* [DATA LINES]:
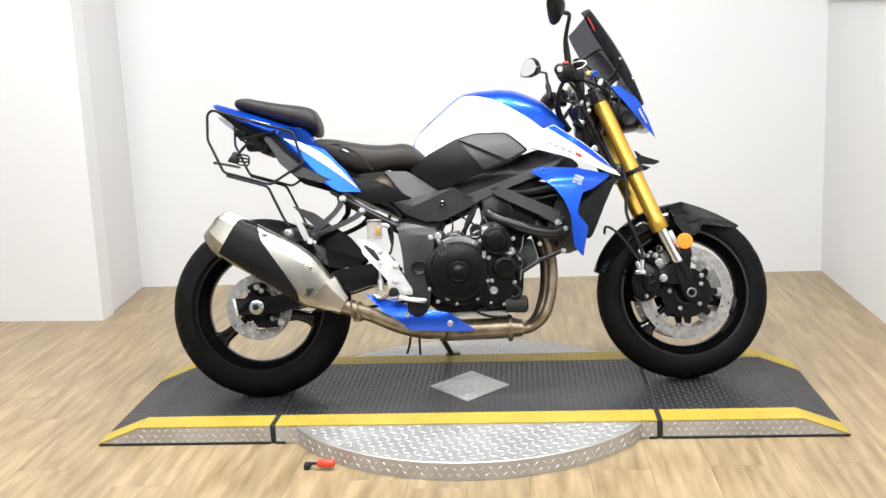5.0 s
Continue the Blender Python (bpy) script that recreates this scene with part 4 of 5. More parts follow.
# passenger footrest brackets
for s in (1, -1):
    bm = bmesh.new()
    for line, wid in (([(-0.418, 0.669), (-0.424, 0.634), (-0.444, 0.607), (-0.477, 0.578), (-0.522, 0.538)], (0.013, 0.009, 0.0085, 0.0085, 0.009)), ([(-0.344, 0.617), (-0.373, 0.592), (-0.410, 0.574), (-0.458, 0.556), (-0.522, 0.530)], (0.012, 0.0085, 0.008, 0.008, 0.009))):
        slab(bm, strip(line, wid), -0.180, -0.168, 0.003, 0.005)
    slab(bm, [(-0.556, 0.550), (-0.515, 0.552), (-0.49, 0.53), (-0.515, 0.508), (-0.55, 0.512)], -0.200, -0.168, 0.005, 0.01)
    for v in bm.verts:
        v.co.y += 0.55 * max(0.0, v.co.z - 0.595)
    br = part("passenger_bracket", bm if s > 0 else flip(bm), M_BLACKTUBE, bike, "black passenger footrest bracket")
    bolts("bracket_bolt", [(-0.415, -0.147 * s, 0.659, 0.009, 0.008), (-0.350, -0.170 * s, 0.614, 0.008, 0.008)], M_BOLT, br, -s)
    top, foot = Vector((-0.568, -0.216, 0.601)), Vector((-0.530, -0.208, 0.522))
    across = Vector((0.90, 0, 0.43))
    rings = []
    for f, w, d in ((0.0, 0.0035, 0.004), (0.03, 0.0075, 0.0065), (0.25, 0.0085, 0.007), (0.70, 0.0115, 0.008), (0.92, 0.0125, 0.008), (1.0, 0.0105, 0.007)):
        c = top.lerp(foot, f)
        rings.append([c + across * w * p + Vector((0, d * q, 0)) for p, q in ((-1, -0.4), (-0.7, -1), (0.7, -1), (1, -0.4), (1, 0.4), (0.7, 1), (-0.7, 1), (-1, 0.4))])
    bm = loft(bmesh.new(), rings)
    pf = part("passenger_footrest", bm if s > 0 else flip(bm), M_PEG, bike, "folded silver passenger footrest", sharp=25)
    for f in (0.35, 0.47, 0.59, 0.71, 0.83):
        c = top.lerp(foot, f) + across * 0.010
        bm = box_at(bmesh.new(), Matrix.Translation(c) @ Matrix.Rotation(radians(-26), 4, "Y"), (0.006, 0.014, 0.0045), 0.0012, 1)
        part("footrest_rib", bm if s > 0 else flip(bm), M_PEG, pf)
    bm = lathe(bmesh.new(), [(0.003, -0.222), (0.009, -0.222), (0.010, -0.219), (0.010, -0.198), (0.003, -0.198)], (-0.520, 0, 0.516), 16)
    part("hinge_knuckle", bm if s > 0 else flip(bm), M_PEG, pf)
    bm = box_at(bmesh.new(), pose(-0.508, -0.206, 0.512, 0, 30, 0), (0.016, 0.016, 0.012), 0.003)
    part("hinge_clevis", bm if s > 0 else flip(bm), M_BOLT, pf)
bm = bmesh.new()
lathe(bm, [(0.0155, -0.215), (0.0155, -0.232), (0.012, -0.236), (0.0105, -0.240), (0.006, -0.241), (0.005, -0.237)], (-0.588, 0, 0.545), 24)
part("silencer_bolt", bm, M_BOLT, bike, "bright silencer mounting bolt")
bm = slab(bmesh.new(), [(-0.62, 0.55), (-0.58, 0.565), (-0.515, 0.555), (-0.52, 0.53), (-0.58, 0.515)], -0.216, -0.205, 0.003, 0.01)
part("silencer_hanger", bm, M_FRAME, bike)

# ---- tank, seats and panels ----
TX = [-0.172, -0.157, -0.128, -0.078, -0.018, 0.010, 0.05, 0.126, 0.175, 0.225, 0.275, 0.315, 0.345]
TZT = [0.848, 0.877, 0.909, 0.952, 1.001, 1.014, 1.020, 1.023, 1.018, 0.998, 0.972, 0.932, 0.896]
THW = [0.060, 0.077, 0.094, 0.117, 0.146, 0.158, 0.174, 0.183, 0.183, 0.178, 0.168, 0.146, 0.120]
ZB, ZC = 0.76, 0.865


def tank_at(x):
    return float(np.interp(x, TX, TZT)), float(np.interp(x, TX, THW))


def tank_y(x, z):
    zt, hw = tank_at(x)
    zc = min(ZC, zt - 0.02)
    k = min(max(z - zc, 0) / (zt - zc), 0.99)
    return -hw * (1 - k ** 3.0) ** (1 / 3.0)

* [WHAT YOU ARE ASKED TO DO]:
Your task is to repeat the material above exactly, without its pictures.

* [RESPONSE TO THIS EXERCISE]:
5.0 s
Continue the Blender Python (bpy) script that recreates this scene with part 4 of 5. More parts follow.
# passenger footrest brackets
for s in (1, -1):
    bm = bmesh.new()
    for line, wid in (([(-0.418, 0.669), (-0.424, 0.634), (-0.444, 0.607), (-0.477, 0.578), (-0.522, 0.538)], (0.013, 0.009, 0.0085, 0.0085, 0.009)), ([(-0.344, 0.617), (-0.373, 0.592), (-0.410, 0.574), (-0.458, 0.556), (-0.522, 0.530)], (0.012, 0.0085, 0.008, 0.008, 0.009))):
        slab(bm, strip(line, wid), -0.180, -0.168, 0.003, 0.005)
    slab(bm, [(-0.556, 0.550), (-0.515, 0.552), (-0.49, 0.53), (-0.515, 0.508), (-0.55, 0.512)], -0.200, -0.168, 0.005, 0.01)
    for v in bm.verts:
        v.co.y += 0.55 * max(0.0, v.co.z - 0.595)
    br = part("passenger_bracket", bm if s > 0 else flip(bm), M_BLACKTUBE, bike, "black passenger footrest bracket")
    bolts("bracket_bolt", [(-0.415, -0.147 * s, 0.659, 0.009, 0.008), (-0.350, -0.170 * s, 0.614, 0.008, 0.008)], M_BOLT, br, -s)
    top, foot = Vector((-0.568, -0.216, 0.601)), Vector((-0.530, -0.208, 0.522))
    across = Vector((0.90, 0, 0.43))
    rings = []
    for f, w, d in ((0.0, 0.0035, 0.004), (0.03, 0.0075, 0.0065), (0.25, 0.0085, 0.007), (0.70, 0.0115, 0.008), (0.92, 0.0125, 0.008), (1.0, 0.0105, 0.007)):
        c = top.lerp(foot, f)
        rings.append([c + across * w * p + Vector((0, d * q, 0)) for p, q in ((-1, -0.4), (-0.7, -1), (0.7, -1), (1, -0.4), (1, 0.4), (0.7, 1), (-0.7, 1), (-1, 0.4))])
    bm = loft(bmesh.new(), rings)
    pf = part("passenger_footrest", bm if s > 0 else flip(bm), M_PEG, bike, "folded silver passenger footrest", sharp=25)
    for f in (0.35, 0.47, 0.59, 0.71, 0.83):
        c = top.lerp(foot, f) + across * 0.010
        bm = box_at(bmesh.new(), Matrix.Translation(c) @ Matrix.Rotation(radians(-26), 4, "Y"), (0.006, 0.014, 0.0045), 0.0012, 1)
        part("footrest_rib", bm if s > 0 else flip(bm), M_PEG, pf)
    bm = lathe(bmesh.new(), [(0.003, -0.222), (0.009, -0.222), (0.010, -0.219), (0.010, -0.198), (0.003, -0.198)], (-0.520, 0, 0.516), 16)
    part("hinge_knuckle", bm if s > 0 else flip(bm), M_PEG, pf)
    bm = box_at(bmesh.new(), pose(-0.508, -0.206, 0.512, 0, 30, 0), (0.016, 0.016, 0.012), 0.003)
    part("hinge_clevis", bm if s > 0 else flip(bm), M_BOLT, pf)
bm = bmesh.new()
lathe(bm, [(0.0155, -0.215), (0.0155, -0.232), (0.012, -0.236), (0.0105, -0.240), (0.006, -0.241), (0.005, -0.237)], (-0.588, 0, 0.545), 24)
part("silencer_bolt", bm, M_BOLT, bike, "bright silencer mounting bolt")
bm = slab(bmesh.new(), [(-0.62, 0.55), (-0.58, 0.565), (-0.515, 0.555), (-0.52, 0.53), (-0.58, 0.515)], -0.216, -0.205, 0.003, 0.01)
part("silencer_hanger", bm, M_FRAME, bike)

# ---- tank, seats and panels ----
TX = [-0.172, -0.157, -0.128, -0.078, -0.018, 0.010, 0.05, 0.126, 0.175, 0.225, 0.275, 0.315, 0.345]
TZT = [0.848, 0.877, 0.909, 0.952, 1.001, 1.014, 1.020, 1.023, 1.018, 0.998, 0.972, 0.932, 0.896]
THW = [0.060, 0.077, 0.094, 0.117, 0.146, 0.158, 0.174, 0.183, 0.183, 0.178, 0.168, 0.146, 0.120]
ZB, ZC = 0.76, 0.865


def tank_at(x):
    return float(np.interp(x, TX, TZT)), float(np.interp(x, TX, THW))


def tank_y(x, z):
    zt, hw = tank_at(x)
    zc = min(ZC, zt - 0.02)
    k = min(max(z - zc, 0) / (zt - zc), 0.99)
    return -hw * (1 - k ** 3.0) ** (1 / 3.0)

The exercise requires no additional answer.